- **Directions for this task**
Quote the entries below from the line with "# ---- helpers" through the line with "of a camera", both ends included, and only those lines.
##### Material provided
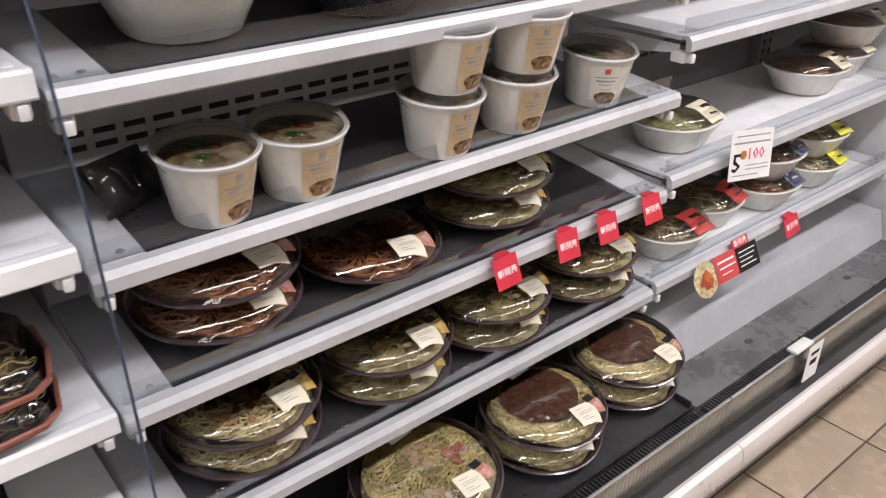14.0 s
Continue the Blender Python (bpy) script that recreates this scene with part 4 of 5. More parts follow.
def bean_pack(label_words):
    b = thing("snack_pack", label_words, "snack pack", group="clear snack packs")
    part("tray", loft([(0.056, 0.043, 0.0, 4), (0.060, 0.047, 0.014, 4), (0.064, 0.051, 0.016, 4)], 36), LID, b)
    rnd = random.Random(5)
    for i in range(6):
        px, py = (i % 3 - 1) * 0.034, (i // 3 - 0.5) * 0.036
        bm = loft([(0.004, 0.004, 0.002, 2), (0.015, 0.015, 0.006, 2), (0.019, 0.018, 0.016, 2), (0.013, 0.013, 0.027, 2), (0.004, 0.004, 0.031, 2)], 14)
        for v in bm.verts:
            v.co += Vector((px, py, 0)) + 0.003 * Vector(noise.noise_vector(v.co * 90 + Vector((i * 3, 0, 0))))
        part("roll", bm, FOOD["taro"], b)
    lid = part("lid", loft([(0.062, 0.049, 0.0165, 4), (0.059, 0.046, 0.034, 4), (0.050, 0.038, 0.038, 4), (0.01, 0.01, 0.0385, 4)], 36, (False, True)), LID, b)
    slope = lambda x, y: 0.039 + min(0, (y + 0.036) * 1.6)
    part("label", on_lid(sheet(-0.022, 0.024, -0.047, 0.006, 4, 8), slope, 0.0012), CARD, lid)
    code = bmesh.new()
    for i in range(9):
        sheet(0.0005 + 0.0021 * i, 0.0016 + 0.0021 * i - 0.0004 * (i % 2), -0.030, -0.022, 1, 2, bm=code)
    part("barcode", on_lid(code, slope, 0.0018), INK, lid)
    lines = bmesh.new()
    for y, x1 in ((-0.043, 0.019), (-0.0385, 0.010), (-0.0345, 0.016), (-0.016, 0.017), (-0.011, 0.004)):
        sheet(-0.018, x1, y, y + 0.0013, 4, 1, bm=lines)
    part("label_print", on_lid(lines, slope, 0.0018), INKG, lid)
    part("label_edge", on_lid(sheet(-0.020, 0.022, -0.003, 0.004, 4, 1), slope, 0.0018), TERRA_D, lid)
    return b


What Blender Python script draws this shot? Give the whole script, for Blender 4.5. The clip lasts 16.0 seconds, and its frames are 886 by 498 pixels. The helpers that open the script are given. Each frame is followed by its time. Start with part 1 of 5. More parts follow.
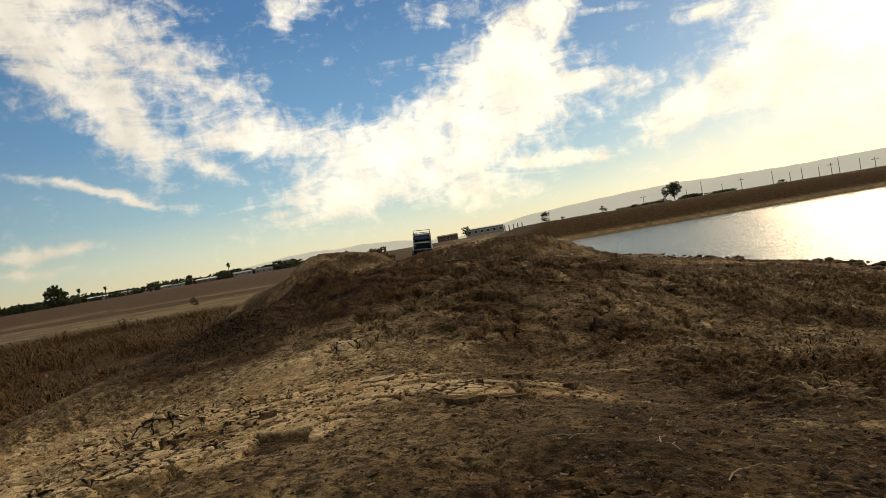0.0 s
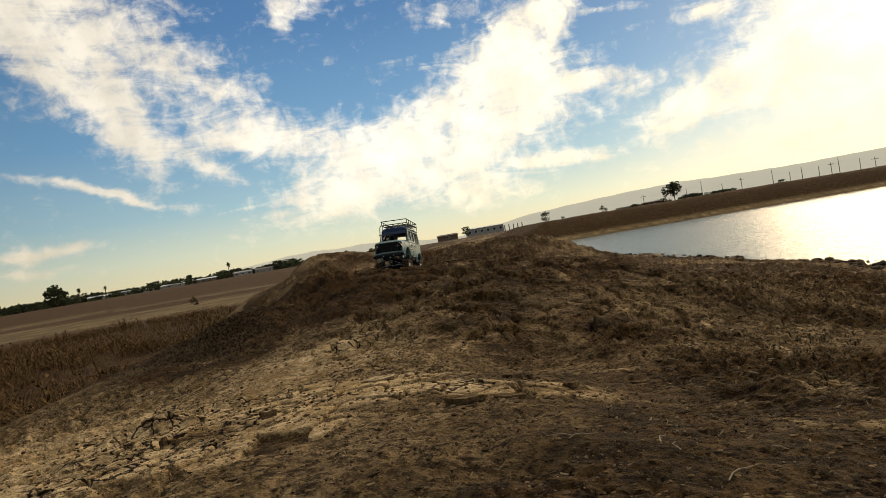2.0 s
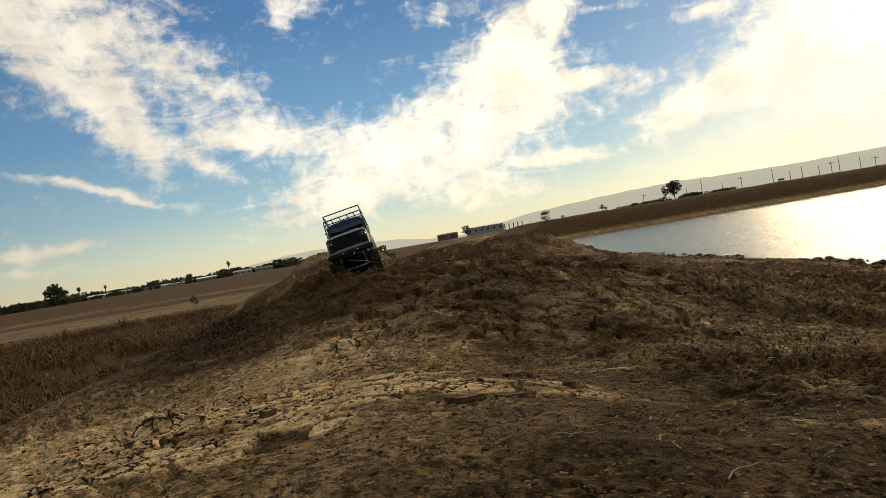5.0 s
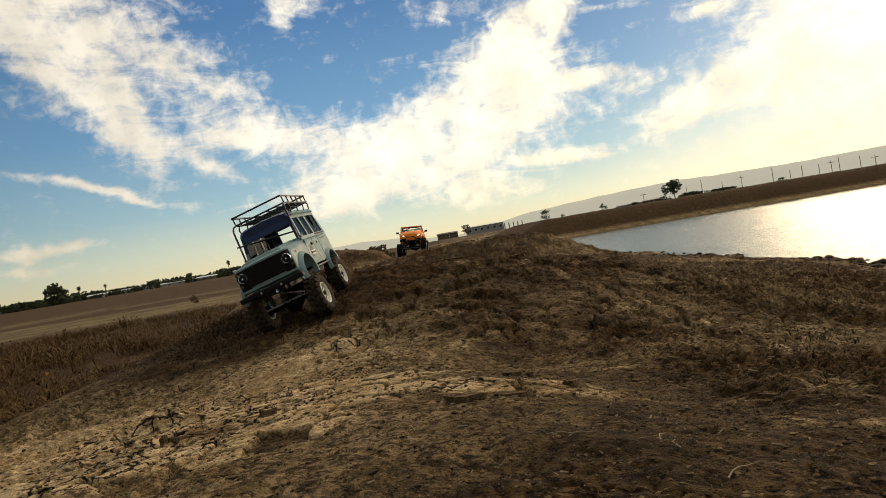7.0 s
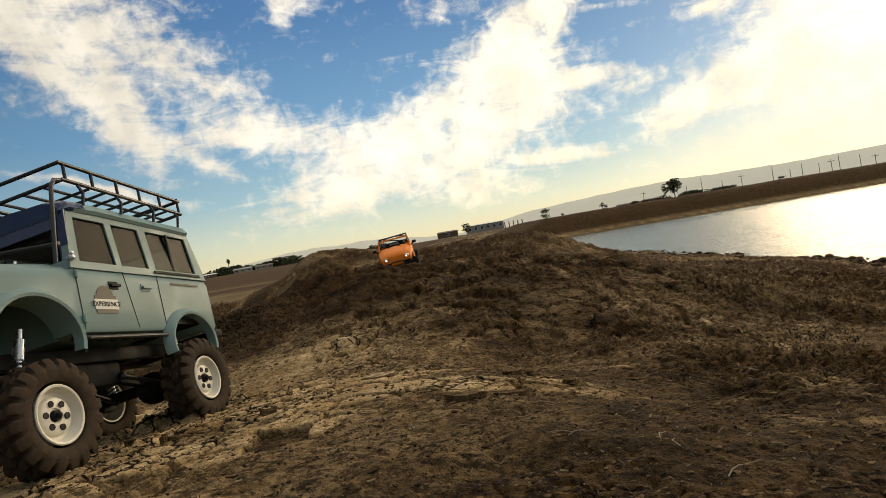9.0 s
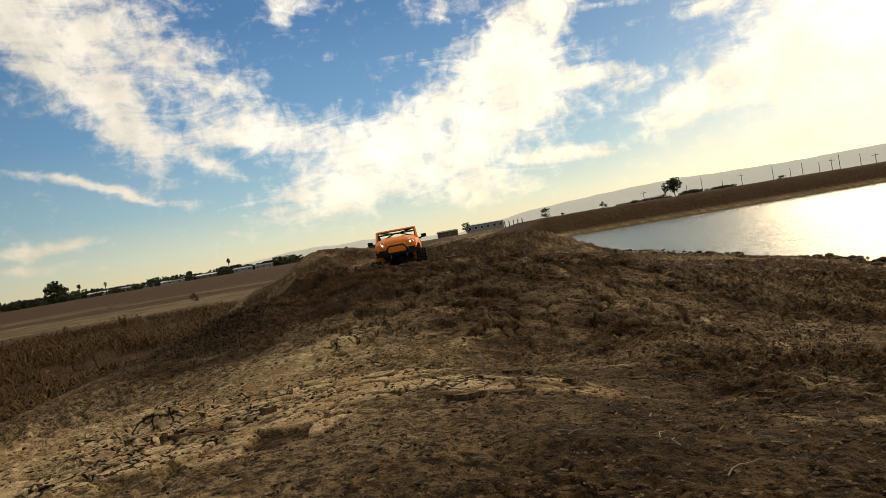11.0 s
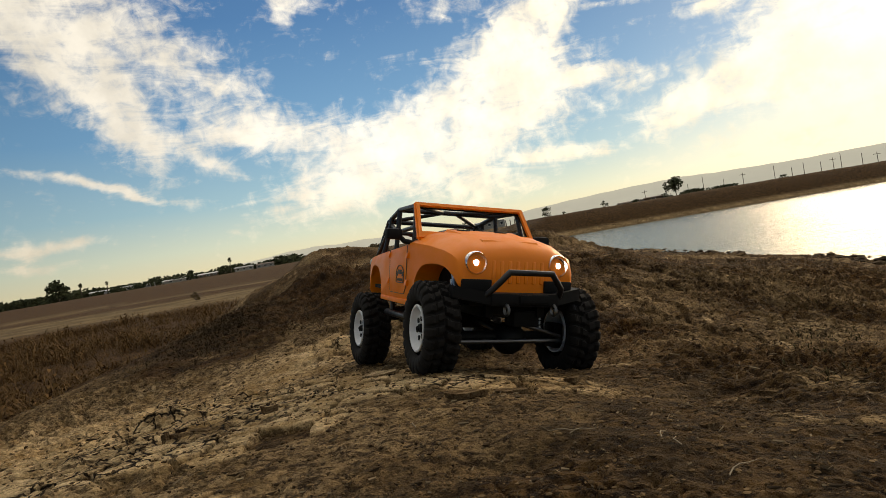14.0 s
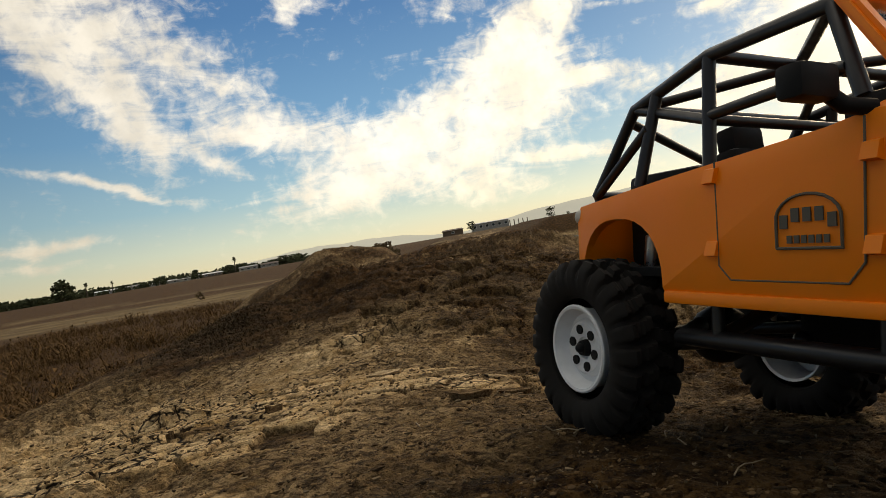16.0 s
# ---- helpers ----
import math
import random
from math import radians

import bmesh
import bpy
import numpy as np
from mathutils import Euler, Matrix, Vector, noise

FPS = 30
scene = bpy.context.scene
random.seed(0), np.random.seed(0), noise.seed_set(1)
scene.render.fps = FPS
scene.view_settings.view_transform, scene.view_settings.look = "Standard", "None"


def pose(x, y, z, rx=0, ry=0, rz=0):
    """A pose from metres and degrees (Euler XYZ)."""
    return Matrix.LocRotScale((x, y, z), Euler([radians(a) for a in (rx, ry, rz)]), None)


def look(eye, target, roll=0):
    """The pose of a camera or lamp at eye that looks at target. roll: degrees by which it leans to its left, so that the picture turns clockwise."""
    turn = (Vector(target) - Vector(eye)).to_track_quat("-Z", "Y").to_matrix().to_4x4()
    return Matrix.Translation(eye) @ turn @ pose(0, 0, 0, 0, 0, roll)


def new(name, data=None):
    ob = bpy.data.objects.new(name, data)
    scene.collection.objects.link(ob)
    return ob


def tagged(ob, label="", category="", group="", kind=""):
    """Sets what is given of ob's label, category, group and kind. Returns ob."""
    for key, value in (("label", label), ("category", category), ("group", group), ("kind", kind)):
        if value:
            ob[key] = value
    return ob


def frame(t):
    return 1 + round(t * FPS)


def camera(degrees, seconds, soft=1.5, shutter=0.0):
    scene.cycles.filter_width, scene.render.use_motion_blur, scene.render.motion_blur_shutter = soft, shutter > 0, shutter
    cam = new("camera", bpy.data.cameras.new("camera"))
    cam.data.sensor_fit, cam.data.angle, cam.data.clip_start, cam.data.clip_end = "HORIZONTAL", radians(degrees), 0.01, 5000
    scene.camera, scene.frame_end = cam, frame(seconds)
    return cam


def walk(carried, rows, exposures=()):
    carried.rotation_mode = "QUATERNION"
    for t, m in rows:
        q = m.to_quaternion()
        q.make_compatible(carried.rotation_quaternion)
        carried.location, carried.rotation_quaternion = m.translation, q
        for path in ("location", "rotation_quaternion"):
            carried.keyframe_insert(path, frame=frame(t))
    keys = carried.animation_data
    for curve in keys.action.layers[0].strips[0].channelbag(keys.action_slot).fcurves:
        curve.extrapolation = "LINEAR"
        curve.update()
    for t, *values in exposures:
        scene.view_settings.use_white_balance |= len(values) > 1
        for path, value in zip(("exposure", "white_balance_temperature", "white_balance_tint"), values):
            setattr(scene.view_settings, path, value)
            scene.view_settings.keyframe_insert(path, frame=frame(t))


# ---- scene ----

# ---- camera: stands on the crest, leaning to its right, and settles slowly ----
EYE = Vector((0.0, 0.0, 0.2))
LENS = 1103.6
cam = camera(70.78, 16.0, soft=0.7)
STAND = look(EYE, EYE + Vector((0, 1, -math.tan(0.01116))), -9.65)


def settle(up, side):
    return STAND @ pose(0, 0, 0, -math.degrees(up / LENS), math.degrees(side / LENS), 0)


walk(cam, [(t, settle(u, s)) for t, u, s in (
    (0, 0, 0), (2, 0.5, 0), (2.5, 1.6, 0), (4, 2.2, 0), (6.5, 3.3, 0), (7.5, 4.5, 0), (9, 6, 0), (11.5, 7.5, 0),
    (13, 7.7, 0), (13.5, 7.9, 0.5), (14, 8.9, 2), (14.5, 9.4, 4.5), (15, 9.5, 6), (15.5, 9.6, 8), (16, 9.6, 9))], [(0, 0.0, 7100, 10), (16, 0.0, 7100, 10)])

# ---- sky, clouds and the veiled sun ----
SUN_AZ, SUN_EL = 42.0, 15.0
# banks of cloud: azimuth, elevation, half width, half height, tilt, thickness
FAN_BANK = (
    (-29.3, 18.9, 7.1, 2.4, -52, 0.85), (-25.3, 14.0, 4.5, 1.8, -60, 0.85), (-30.6, 21.4, 4.1, 3.0, -40, 0.85), (-25.3, 20.3, 10.1, 3.8, -38, 0.57), (-19.6, 17.9, 6.6, 2.6, -40, 0.41),
    (-16.2, 15.9, 3.2, 0.8, -20, 0.42), (-13.6, 16.5, 1.4, 0.5, -10, 0.35), (-30.3, 9.3, 6.1, 0.5, -17, 0.95), (-25.9, 7.9, 3.0, 0.3, -19, 0.70), (-32.6, 4.1, 5.0, 0.5, 0, 1.08),
    (-33.2, 2.8, 3.6, 0.4, -7, 0.61), (-9.6, 22.2, 2.8, 1.3, 12, 0.85), (-10.9, 20.7, 1.0, 0.7, -50, 0.60), (-3.7, 20.8, 2.8, 1.3, 30, 0.28))
MIDDLE_BANK = (
    (-14.0, 11.7, 5.7, 1.5, -5, 1.15), (-19.1, 9.7, 2.3, 0.8, -28, 1.00), (-5.8, 9.3, 5.5, 2.1, 8, 0.90), (-8.6, 5.3, 6.3, 1.7, 2, 0.95), (1.5, 12.1, 5.5, 2.2, 8, 0.72),
    (0.4, 6.1, 7.7, 2.1, -5, 0.85), (7.6, 14.0, 4.6, 2.9, 28, 1.00), (10.6, 16.7, 3.8, 2.6, 40, 0.95), (13.7, 18.2, 3.0, 1.8, 20, 0.76), (9.6, 10.9, 5.4, 3.0, 0, 0.76),
    (16.7, 11.6, 4.7, 1.1, -5, 1.00), (5.1, 8.7, 6.6, 1.8, 0, 0.64), (12.2, 5.5, 5.5, 0.7, -6, 0.95), (3.7, 20.1, 4.0, 1.3, 10, 0.62), (5.2, 3.5, 5.1, 1.3, -5, 0.60))
SUN_BANK = (
    (33.1, 11.0, 5.0, 4.2, 0, 1.60), (25.7, 8.9, 6.1, 1.4, 6, 1.20), (22.4, 7.1, 3.6, 1.0, 5, 0.90), (25.4, 14.8, 2.0, 0.7, 8, 0.95), (34.4, 7.2, 6.1, 2.3, 0, 1.50),
    (32.1, 3.6, 8.5, 0.6, -1, 0.55), (19.6, 17.0, 3.1, 0.4, -2, 0.40), (27.9, 2.6, 10.3, 0.6, -2, 0.30))


class Nodes:
    """Short hand for a node tree."""

    def __init__(self, tree):
        self.tree = tree
        tree.nodes.clear()

    def add(self, kind, ins=(), **props):
        n = self.tree.nodes.new(kind)
        for k, v in props.items():
            setattr(n, k, v)
        for k, v in dict(ins).items():
            if isinstance(v, bpy.types.NodeSocket):
                self.tree.links.new(v, n.inputs[k])
            else:
                n.inputs[k].default_value = v
        return n

    def math(self, op, a, b=0.0, c=0.0, clamp=False):
        return self.add("ShaderNodeMath", {0: a, 1: b, 2: c}, operation=op, use_clamp=clamp).outputs[0]

    def vmath(self, op, a, b=(0, 0, 0)):
        return self.add("ShaderNodeVectorMath", {0: a, 1: b}, operation=op).outputs[0]

    def noise(self, vec, scale, detail=4.0, rough=0.55, distort=0.0):
        return self.add("ShaderNodeTexNoise", {"Vector": vec, "Scale": scale, "Detail": detail, "Roughness": rough, "Distortion": distort})

    def span(self, v, a, b, lo=0.0, hi=1.0, smooth=True):
        n = self.add("ShaderNodeMapRange", {0: v, 1: a, 2: b, 3: lo, 4: hi}, interpolation_type="SMOOTHSTEP" if smooth else "LINEAR")
        return n.outputs[0]

    def mix(self, f, a, b, mode="MIX"):
        n = self.add("ShaderNodeMix", data_type="RGBA", blend_type=mode)
        for k, v in ((0, f), (6, a), (7, b)):
            if isinstance(v, bpy.types.NodeSocket):
                self.tree.links.new(v, n.inputs[k])
            else:
                n.inputs[k].default_value = v if k == 0 else (*v, 1) if len(v) == 3 else v
        return n.outputs[2]


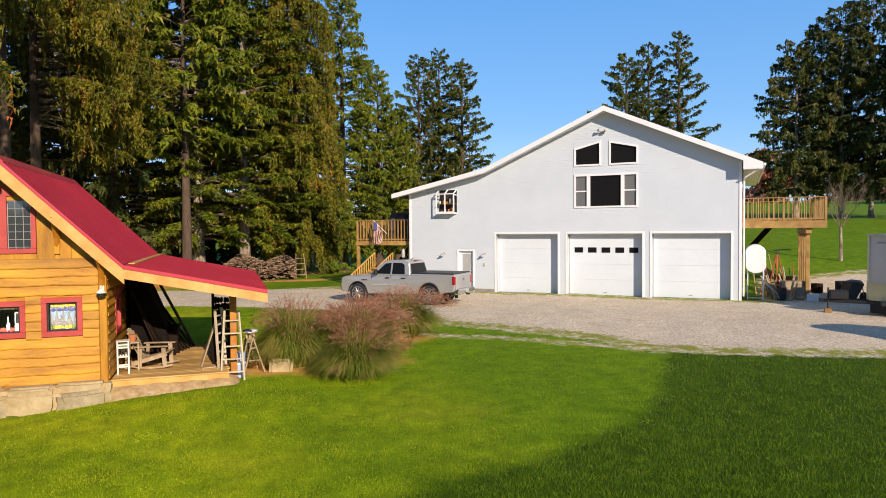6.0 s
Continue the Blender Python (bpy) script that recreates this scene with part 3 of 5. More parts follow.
##########
- **Answer to this problem**
# ---- helpers ----
import math
import random
from math import radians

import bmesh
import bpy
import numpy as np
from mathutils import Euler, Matrix, Vector, noise

FPS = 30
scene = bpy.context.scene
random.seed(0), np.random.seed(0), noise.seed_set(1)
scene.render.fps = FPS
scene.view_settings.view_transform, scene.view_settings.look = "Standard", "None"


def pose(x, y, z, rx=0, ry=0, rz=0):
    """A pose from metres and degrees (Euler XYZ)."""
    return Matrix.LocRotScale((x, y, z), Euler([radians(a) for a in (rx, ry, rz)]), None)


def look(eye, target, roll=0):
    """The pose of a camera or lamp at eye that looks at target. roll: degrees by which it leans to its left, so that the picture turns clockwise."""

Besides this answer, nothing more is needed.